How much is a little?
Notice that Scripture does not specify the proper limit in terms of gallons or liters. This is understandable—we all know that drinking gallons or liters of alcoholic beverages would result in drunkenness.
But Scripture does not specify the proper limit in terms of ounces or milliliters either – or in any earthly unit of measurement. Why? Wouldn’t it be easier for us to know God’s will if he told us exactly what the “limit” is? But God simply says “little” for two reasons. First, because every person is created different, each can tolerate a different amount of alcohol before being negatively affected by it. So God’s limit, if measured in terms of units of measurement, would not be the same for one as for another. Second, God would have us exercise wisdom in our use of alcohol. He desires us to take to heart the one clear rule he gives—“little”—and know prayerfully how to stay within those bound for ourselves.
Not only do the Scriptures not tell us specifically what “little” is, but “little” is also not determined by the state’s standard. Many states set the standard for legal intoxication at .08 % blood alcohol content (BAC). States need such a standard in order to apply their laws regarding drinking without being arbitrary and without discriminating. The people of the world need such a guideline to tell them when they have had enough. As citizens of our states or provinces, this law binds us too.
But we ought not suppose that God’s definition of “little” is .08% BAC. Nor should we fool ourselves into thinking that perhaps God’s definition of “little” is more lax than the states’ rule—that it is a BAC in excess of .08%.
Almost certainly, if we abided by God’s definition of “little” our blood alcohol content would never reach .08%.
If a policeman stops us, and gives us a Breathalyzer test which indicates that our BAC is .07 %, we are “off the hook” in the eyes of the state, but that does not necessarily mean God is pleased.
Little is a small amount.
Little is just enough to accomplish one’s godly purpose for drinking (cheer the heart, improve health, relieve pain) but not enough that one begins to lose control of his thoughts, words, actions, and judgments.
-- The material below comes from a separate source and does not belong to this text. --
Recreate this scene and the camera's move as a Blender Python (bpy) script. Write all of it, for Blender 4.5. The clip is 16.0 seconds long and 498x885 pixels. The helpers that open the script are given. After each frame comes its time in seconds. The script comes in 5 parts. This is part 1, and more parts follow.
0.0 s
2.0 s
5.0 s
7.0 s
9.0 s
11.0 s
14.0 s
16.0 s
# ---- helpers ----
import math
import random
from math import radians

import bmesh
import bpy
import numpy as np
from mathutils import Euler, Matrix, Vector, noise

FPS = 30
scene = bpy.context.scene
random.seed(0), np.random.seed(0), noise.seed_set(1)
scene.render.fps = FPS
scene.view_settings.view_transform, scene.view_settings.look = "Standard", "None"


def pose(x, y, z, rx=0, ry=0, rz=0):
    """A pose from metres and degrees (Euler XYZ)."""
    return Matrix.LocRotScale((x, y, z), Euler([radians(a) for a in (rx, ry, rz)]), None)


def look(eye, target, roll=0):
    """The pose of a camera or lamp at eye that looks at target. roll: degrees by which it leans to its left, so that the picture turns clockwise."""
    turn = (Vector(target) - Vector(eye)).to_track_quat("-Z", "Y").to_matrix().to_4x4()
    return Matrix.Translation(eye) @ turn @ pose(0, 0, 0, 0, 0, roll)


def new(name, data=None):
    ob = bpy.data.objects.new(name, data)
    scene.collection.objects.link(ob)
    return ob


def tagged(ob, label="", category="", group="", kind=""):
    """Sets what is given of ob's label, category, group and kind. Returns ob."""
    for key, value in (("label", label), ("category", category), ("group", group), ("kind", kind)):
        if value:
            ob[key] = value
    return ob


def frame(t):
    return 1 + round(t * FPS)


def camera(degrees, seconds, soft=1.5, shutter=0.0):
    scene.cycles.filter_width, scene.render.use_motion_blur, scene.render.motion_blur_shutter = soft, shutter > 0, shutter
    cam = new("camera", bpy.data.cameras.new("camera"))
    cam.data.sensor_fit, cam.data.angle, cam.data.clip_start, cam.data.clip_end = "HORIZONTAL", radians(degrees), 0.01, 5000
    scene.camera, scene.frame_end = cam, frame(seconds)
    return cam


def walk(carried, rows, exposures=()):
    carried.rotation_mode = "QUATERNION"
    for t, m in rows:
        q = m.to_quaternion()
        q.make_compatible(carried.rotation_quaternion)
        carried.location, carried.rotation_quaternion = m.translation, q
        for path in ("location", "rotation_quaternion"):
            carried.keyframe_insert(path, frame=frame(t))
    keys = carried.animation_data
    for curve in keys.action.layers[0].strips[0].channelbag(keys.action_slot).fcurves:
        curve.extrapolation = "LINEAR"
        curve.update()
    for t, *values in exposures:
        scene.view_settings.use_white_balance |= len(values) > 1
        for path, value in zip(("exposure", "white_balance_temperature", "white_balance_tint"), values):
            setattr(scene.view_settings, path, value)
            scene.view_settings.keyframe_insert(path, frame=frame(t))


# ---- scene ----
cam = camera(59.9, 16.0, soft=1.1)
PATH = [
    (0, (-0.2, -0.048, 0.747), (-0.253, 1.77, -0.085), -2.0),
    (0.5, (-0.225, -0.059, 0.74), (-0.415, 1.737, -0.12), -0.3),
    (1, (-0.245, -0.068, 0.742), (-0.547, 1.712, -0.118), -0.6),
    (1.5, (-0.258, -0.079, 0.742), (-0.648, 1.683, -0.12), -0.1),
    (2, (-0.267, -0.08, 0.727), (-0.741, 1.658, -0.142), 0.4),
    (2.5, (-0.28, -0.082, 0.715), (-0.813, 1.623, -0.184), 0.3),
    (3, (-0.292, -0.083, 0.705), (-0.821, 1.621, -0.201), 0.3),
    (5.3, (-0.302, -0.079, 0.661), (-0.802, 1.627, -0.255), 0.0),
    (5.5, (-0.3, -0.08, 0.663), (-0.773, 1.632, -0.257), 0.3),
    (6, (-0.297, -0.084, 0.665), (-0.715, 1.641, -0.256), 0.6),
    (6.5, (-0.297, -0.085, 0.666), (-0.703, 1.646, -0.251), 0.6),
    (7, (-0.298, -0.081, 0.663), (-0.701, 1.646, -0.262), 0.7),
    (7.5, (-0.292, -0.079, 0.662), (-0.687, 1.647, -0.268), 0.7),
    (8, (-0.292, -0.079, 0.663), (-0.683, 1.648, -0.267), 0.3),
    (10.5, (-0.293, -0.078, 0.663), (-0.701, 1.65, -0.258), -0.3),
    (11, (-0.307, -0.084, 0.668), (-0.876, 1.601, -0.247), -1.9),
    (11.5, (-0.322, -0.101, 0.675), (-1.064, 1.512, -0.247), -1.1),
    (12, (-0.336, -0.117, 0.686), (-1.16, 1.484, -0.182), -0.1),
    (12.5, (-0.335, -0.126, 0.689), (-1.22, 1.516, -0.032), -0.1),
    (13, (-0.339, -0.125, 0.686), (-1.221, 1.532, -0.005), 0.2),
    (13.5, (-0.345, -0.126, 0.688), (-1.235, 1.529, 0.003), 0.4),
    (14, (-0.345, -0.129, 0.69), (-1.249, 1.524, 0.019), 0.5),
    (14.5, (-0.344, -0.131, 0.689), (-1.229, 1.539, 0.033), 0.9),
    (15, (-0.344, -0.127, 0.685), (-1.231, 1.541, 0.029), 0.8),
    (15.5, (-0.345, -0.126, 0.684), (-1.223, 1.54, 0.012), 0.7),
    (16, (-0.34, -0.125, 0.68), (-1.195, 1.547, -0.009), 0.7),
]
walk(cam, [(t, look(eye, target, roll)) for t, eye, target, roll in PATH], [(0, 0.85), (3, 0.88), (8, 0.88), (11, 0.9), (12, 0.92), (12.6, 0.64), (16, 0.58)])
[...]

Child of God, are you determined to drink only little? Young people, when you are of age to drink legally, are you determined to drink only little?
He does not drink little, who tarries at his drink. To drink a little, one takes a little, drinks it, and then does not drink more. The winebibber (Proverbs 23:20) tarries long at his wine.
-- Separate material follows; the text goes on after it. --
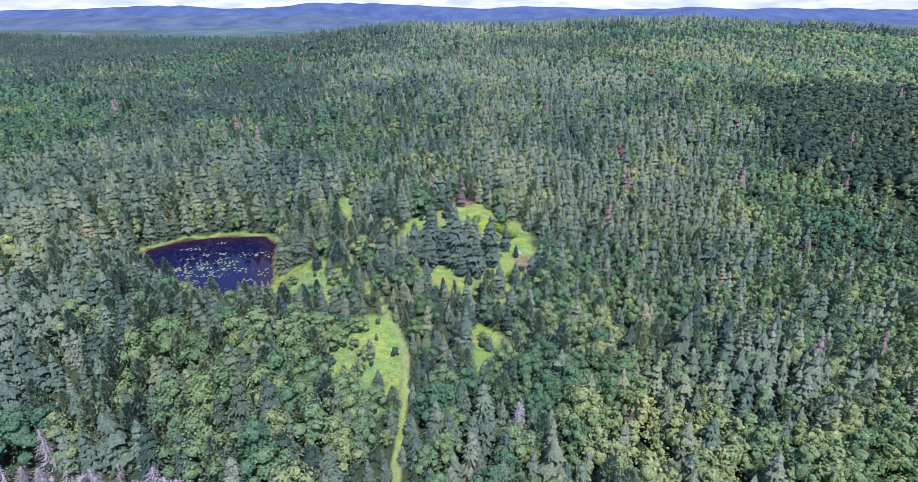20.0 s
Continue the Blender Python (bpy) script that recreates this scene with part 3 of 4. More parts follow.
def twig_shape(r, whorls, arms, radius, foot=0.12, side=3, rise=-0.25, thick=1.0):
    """Bare dead boughs: thin tapered rods with side twigs."""
    co, tri = [], []

    def rod(p, q, w):
        p, q = Vector(p), Vector(q)
        d = (q - p).normalized()
        u = d.orthogonal().normalized()
        v = d.cross(u)
        b = len(co)
        for i in range(3):
            a = 2.094 * i
            co.append(tuple(p + (u * math.cos(a) + v * math.sin(a)) * w))
        co.append(tuple(q))
        tri.extend([(b, b + 1, b + 3), (b + 1, b + 2, b + 3), (b + 2, b, b + 3)])

    for w in range(whorls):
        f = (w + r.uniform(-0.3, 0.3)) / whorls
        f = min(max(f, 0), 0.97)
        h = foot + (1 - foot) * f
        ln = radius * (1 - f) ** 0.7 * r.uniform(0.6, 1.1) + 0.02
        a0 = r.uniform(0, 6.28)
        for i in range(arms):
            if r.random() < 0.15:
                continue
            a = a0 + 6.283 * (i + r.uniform(-0.3, 0.3)) / arms
            l = ln * r.uniform(0.5, 1.2)
            c, s = math.cos(a), math.sin(a)
            tip = (c * l, s * l, h + l * rise * r.uniform(0.2, 1.6))
            rod((0, 0, h), tip, (0.0042 + 0.003 * (1 - f)) * thick)
            for _ in range(side):
                q = r.uniform(0.35, 0.95)
                b = a + r.choice((-1, 1)) * r.uniform(0.5, 1.1)
                m = l * r.uniform(0.18, 0.42)
                p = (tip[0] * q, tip[1] * q, h + (tip[2] - h) * q)
                rod(p, (p[0] + math.cos(b) * m, p[1] + math.sin(b) * m, p[2] + m * r.uniform(-0.5, 0.2)), 0.0028 * thick)
    return np.array(co), np.array(tri)


R = random.Random(11)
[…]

He does not drink little, who sets a goal with his buddy to finish off a 12 pack of beer in an evening over a game of cards.
He does not drink little, who finds that the first tastes so good that he will have a second, only to find that the second tasted better yet, so he reaches for a third.
The world tells us to have a designated driver at our social gatherings at which alcohol is served. He does not drink little, who has to plan on needing a designated driver.
Perhaps little is less than you have taken or been served. Then do not suddenly proclaim that the Christian may not waste, and that you must drink your drink because it is in your glass. (Funny, the reasons people will use to justify draining a whole can of beer, when they think nothing of throwing away half of their supper). If you have had your little before the cup or can is empty, dump the rest down the drain! Better to throw away wine or beer, than become drunk by it.
How are you to find out what little is for you?
Not by trial and error. That is, not by drinking until you have become drunk. To be drunk God forbids.
You will know what little is, when you resolve to drink for the right reasons, when you are aware of the real danger of drunkenness, and when you pray before you drink: “Lord, bless this drink unto me; and cause me to glorify Thee in drinking it. Give me wisdom to know how much is a little.”
Such a prayer would mark a Christian who uses alcohol responsibly, to God’s glory. And “God’s glory” is part of the limit. As soon as I drink one drop to try to enjoy my own life apart from God, or without thinking of God, I have already passed my limit! The limit is “little,” when that little is drunk to God’s glory.
Young people, when you are of legal age to use alcohol, if you choose to use it, may God give you wisdom to drink little!